Associate Dean Amar Comments for Media on Supreme Court Affordable Care Act Arguments

Vikram Amar, Associate Dean and Professor of Law at UC Davis School of Law, commented on the U.S. Supreme Court arguments on the Affordable Care Act for media including National Public Radio station KQED, Southern California Public Radio station KPCC, and KCBS radio. 

As a guest on KQED's Forum program, Amar talked about the issues before the Court, including the reasoning behind the argument that the Commerce Clause of the U.S. Constitution supports the Act's requirement that individuals purchase health insurance. 

"If Congress has the power to prohibit insurance companies from discriminating against persons with pre-existing conditions, and everyone agrees that it does, and if Congress has the power to force health care providers to provide services even to people who cannot pay, and I think everyone agrees that it does, then Congress has the auxiliary power to eliminate free riders who would have an incentive to not get insurance but wait until they get sick or they're injured, and the appropriate way that Congress has decided to eliminate the free rider problem is to require people to procure insurance or else pay money into the treasury," Amar said.  "So it's really the regulation of the insurance companies and the healthcare providers that drives the economic sensibility of imposing a mandate on individual consumers."

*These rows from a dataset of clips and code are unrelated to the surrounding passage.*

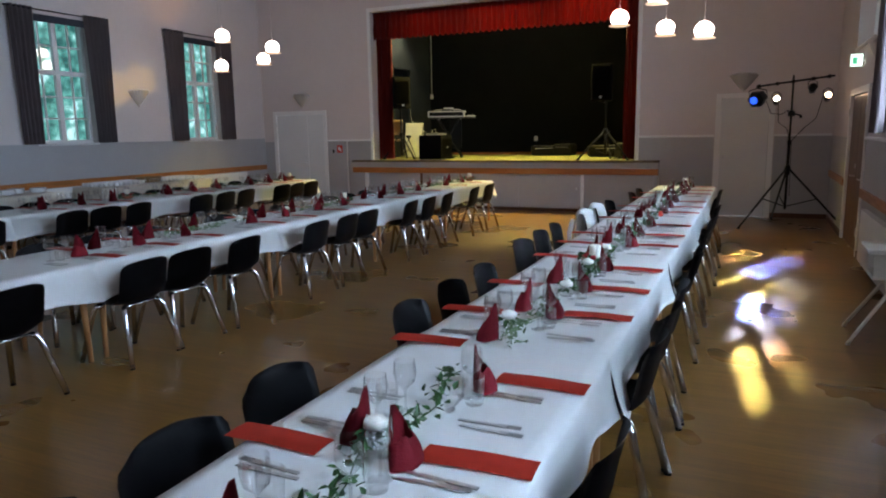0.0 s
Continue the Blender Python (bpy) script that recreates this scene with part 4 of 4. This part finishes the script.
def buffet(y0, y1, seed, sort):
    rnd = random.Random(seed)
    t = thing("buffet_table", "narrow side table under a white cloth by the window wall", "table", pose(-10.47, 0, 0), "buffet tables")
    part("tabletop", B(-0.34, y0, 0.762, 0.34, y1, 0.786, 0.004), BOARD, t)
    for sx in (-0.29, 0.29):
        for y in (y0 + 0.08, y1 - 0.08):
            part("leg", rod(bmesh.new(), (sx, y, 0), (sx, y, 0.762), 0.02, 0.026), LEGWOOD, t)
    bm = cloth(-10.47, y0 - 0.01, y1 + 0.01, 0.36, 0.34, seed, (True, True))
    bmesh.ops.translate(bm, vec=(0, 0, 0.048), verts=bm.verts)
    tagged(part("tablecloth", bm, CREAMCLOTH, None, at=pose(-10.47, 0, 0)), "off-white cloth over the buffet side table", "tablecloth", "tablecloths")
    z = 0.794
    if sort == "cups":
        for i in range(5):
            for k in range(int((y1 - y0) * 0.40 / 0.095)):
                for base in (y0 + 0.12, y1 - 0.12 - (y1 - y0) * 0.38):
                    copy_thing(CUP, pose(-10.72 + 0.11 * i + rnd.uniform(-0.01, 0.01), base + 0.1 * k + rnd.uniform(-0.01, 0.01), z, 0, 0, rnd.uniform(0, 360)))
    else:
        for k in range(6):
            px = -10.5 + rnd.uniform(-0.1, 0.1)
            for q in range(9):
                copy_thing(PLATE, pose(px + rnd.uniform(-0.002, 0.002), y0 + 0.2 + k * 0.24, z + 0.0075 * q))


prof = [(0.0, 0.004), (0.03, 0.0), (0.065, 0.008), (0.066, 0.011), (0.03, 0.006), (0.022, 0.008), (0.034, 0.03), (0.041, 0.062), (0.039, 0.062), (0.031, 0.03), (0.018, 0.012), (0.0, 0.012)]
CUP = master("coffee_cup", lathe(bmesh.new(), prof, 16), CHINA, "white china coffee cup on its saucer", "cup", "coffee cups")
PLATE = master("dinner_plate", lathe(bmesh.new(), [(0.0, 0.0), (0.075, 0.0), (0.12, 0.014), (0.121, 0.017), (0.078, 0.006), (0.0, 0.005)], 22), CHINA, "white china dinner plate in a stack", "plate", "dinner plates")
buffet(7.75, 10.33, 301, "cups")
buffet(5.4, 7.0, 302, "plates")
w = thing("wicker_basket", "flat brown wicker basket on the buffet", "basket", pose(-10.45, 9.05, 0.794))
bm = bmesh.new()
for k in range(5):
    n = 40
    pipe(bm, [((0.16 + 0.006 * k) * math.cos(6.2832 * i / n), (0.22 + 0.008 * k) * math.sin(6.2832 * i / n), 0.012 + 0.02 * k + 0.003 * math.sin(i * 3.14)) for i in range(n + 1)], 0.009, 6)
part("wicker_band", bm, BROWNLEATHER, w)
part("base", lathe(bmesh.new(), [(0.0, 0.0), (0.17, 0.0), (0.17, 0.008), (0.0, 0.008)], 20), BROWNLEATHER, w)

# ---- light stand with effect lights ----
s = thing("light_stand", "black tripod light stand with a crossbar", "light stand", pose(0.52, 12.1, 0))
part("pole", rod(bmesh.new(), (0, 0, 0.28), (0, 0, 1.35), 0.02), BLACKMETAL, s)
part("upper_pole", rod(bmesh.new(), (0, 0, 1.35), (0, 0, 2.44), 0.015), BLACKMETAL, s)
part("collar", lathe(bmesh.new(), [(0.03, 0.84), (0.045, 0.86), (0.045, 0.98), (0.03, 1.0)], 14), BLACKMETAL, s)
part("collar", lathe(bmesh.new(), [(0.026, 1.33), (0.03, 1.34), (0.03, 1.40), (0.02, 1.41)], 14), BLACKMETAL, s)
bm = bmesh.new()
rod(bm, (0, 0, 1.84), (0.14, -0.02, 1.80), 0.014)
rod(bm, (0.14, -0.02, 1.80), (0.14, -0.02, 1.76), 0.018)
box(bm, -0.05, -0.03, 1.79, 0.05, 0.03, 1.88, 0.008)
part("crank", bm, BLACKMETAL, s)
for a in (221, 341, 101):
    dx, dy = math.cos(radians(a)), math.sin(radians(a))
    bm = bmesh.new()
    rod(bm, (0.04 * dx, 0.04 * dy, 0.93), (0.90 * dx, 0.90 * dy, 0.02), 0.016)
    leg = part("leg", bm, BLACKMETAL, s)
    part("rubber_foot", rod(bmesh.new(), (0.88 * dx, 0.88 * dy, 0.03), (0.915 * dx, 0.915 * dy, 0.0), 0.022), BLACKPLASTIC, leg)
    part("brace", rod(bmesh.new(), (0.015 * dx, 0.015 * dy, 0.33), (0.47 * dx, 0.47 * dy, 0.475), 0.009), BLACKMETAL, s)
part("crossbar", rod(bmesh.new(), (-0.54, 0, 2.28), (0.58, 0, 2.405), 0.017), BLACKMETAL, s)
for x in (-0.50, -0.23, 0.0, 0.28, 0.50):
    z = 2.34 + 0.111 * x
    part("clamp", B(x - 0.025, -0.03, z - 0.03, x + 0.025, 0.03, z + 0.03, 0.006), BLACKMETAL, s)
bm = bmesh.new()
pipe(bm, [(-0.38, 0.02, 2.05), (-0.30, 0.03, 1.85), (-0.15, 0.03, 1.82), (-0.03, 0.02, 1.9)], 0.006, 6)
pipe(bm, [(-0.2, 0.02, 2.02), (-0.18, 0.03, 1.7), (-0.05, 0.03, 1.6), (-0.02, 0.02, 1.5), (-0.02, 0.025, 0.9)], 0.006, 6)
pipe(bm, [(0.44, 0.03, 2.1), (0.36, 0.04, 1.75), (0.2, 0.04, 1.6), (0.03, 0.03, 1.4), (0.05, 0.03, 0.5)], 0.006, 6)
part("cable", bm, BLACKPLASTIC, s)

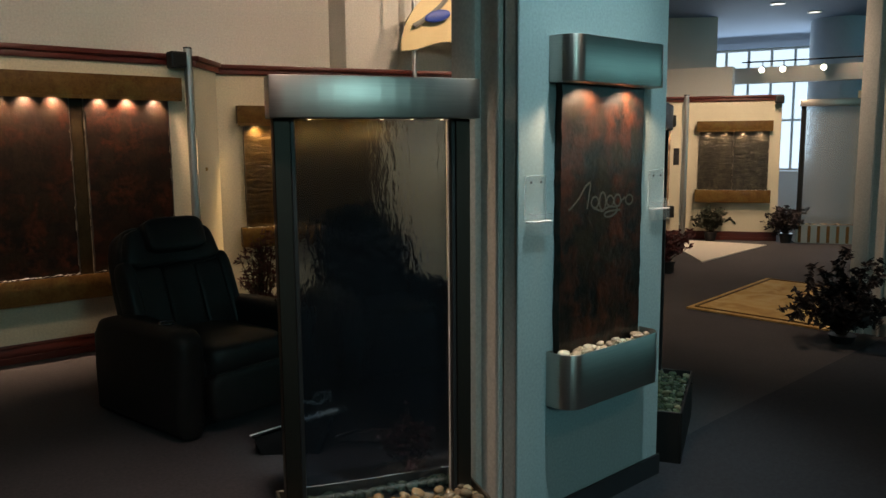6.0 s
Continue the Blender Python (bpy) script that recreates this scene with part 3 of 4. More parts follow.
wall_fountain("large wall fountain with three plum slate panels in rustic copper", pose(2.02, 6.998, 0), 2.20, [(0.10, 0.71), (0.83, 1.385), (1.50, 2.105)], 0.60, 1.885, 0.157, 0.18, "bronze", "slate_plum", 0.10, 0.12, lamps=3, watts=26, colour=(1.0, 0.66, 0.42), cone=116, aim=0.27)
h2m = along((4.905, 7.42), (6.285, 7.0))
h2m = h2m @ pose(0, 0.03, 0)
wall_fountain("wall fountain with three golden ridged slate panels in rustic copper", h2m, 1.44, [(0.06, 0.45), (0.545, 0.965), (1.025, 1.375)], 0.79, 1.715, 0.155, 0.17, "bronze", "slate_gold", 0.09, 0.11, lamps=2, watts=33, colour=(1.0, 0.64, 0.28), lamp_out=-0.068, aim=0.10)
h3m = along(C0, C1) @ pose(0.36, -0.002, 0)
wall_fountain("black framed wall fountain with brown slate above the bar shelf", h3m, 1.20, [(0.05, 0.57), (0.63, 1.15)], 1.31, 1.80, 0.14, 0.135, "black", "slate_red", 0.09, 0.11, lamps=2, watts=26, colour=(1.0, 0.72, 0.45))
h6m = along(D0, D1) @ pose(0.70, -0.002, 0)
wall_fountain("black framed wall fountain with veined marble panels", h6m, 0.95, [(0.06, 0.45), (0.50, 0.89)], 0.53, 1.78, 0.16, 0.18, "black", "slate_marble", 0.10, 0.13, lamps=2, watts=13, colour=(1.0, 0.74, 0.5))
h5m = along(G0, G1) @ pose(0.19, -0.002, 0)
wall_fountain("wall fountain with two grey slate panels in rustic copper", h5m, 1.10, [(0.05, 0.54), (0.555, 1.05)], 0.785, 1.70, 0.14, 0.195, "bronze", "slate_grey", 0.09, 0.12, lamps=2, watts=10, dividers=False)
h0m = pose(-0.55, 6.748, 0)
h0 = wall_fountain("brass wall fountain with dark slate and an etched mark", h0m, 1.46, [(0.06, 1.38)], 1.42, 1.965, 0.195, 0.225, "brass", "slate_grey", 0.11, 0.13, True, lamps=3, watts=6)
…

Amar said that however the Court may rule, he hoped that it would not be a decision in which the five Republican appointees strike down the Act, which is often seen as the signature achievement of the Obama administration and which Republicans have sought to overturn.  Such a decision, Amar said, would "erode the line between constitutional law and party politics."

Vikram Amar, Associate Dean of Academic Affairs and Professor of Law with the UC Davis School of Law, is a national authority in the fields of constitutional law, civil procedure, criminal procedure, and remedies. His biweekly column for Justia.com, a leading provider of online legal information, centers on his expertise in constitutional law.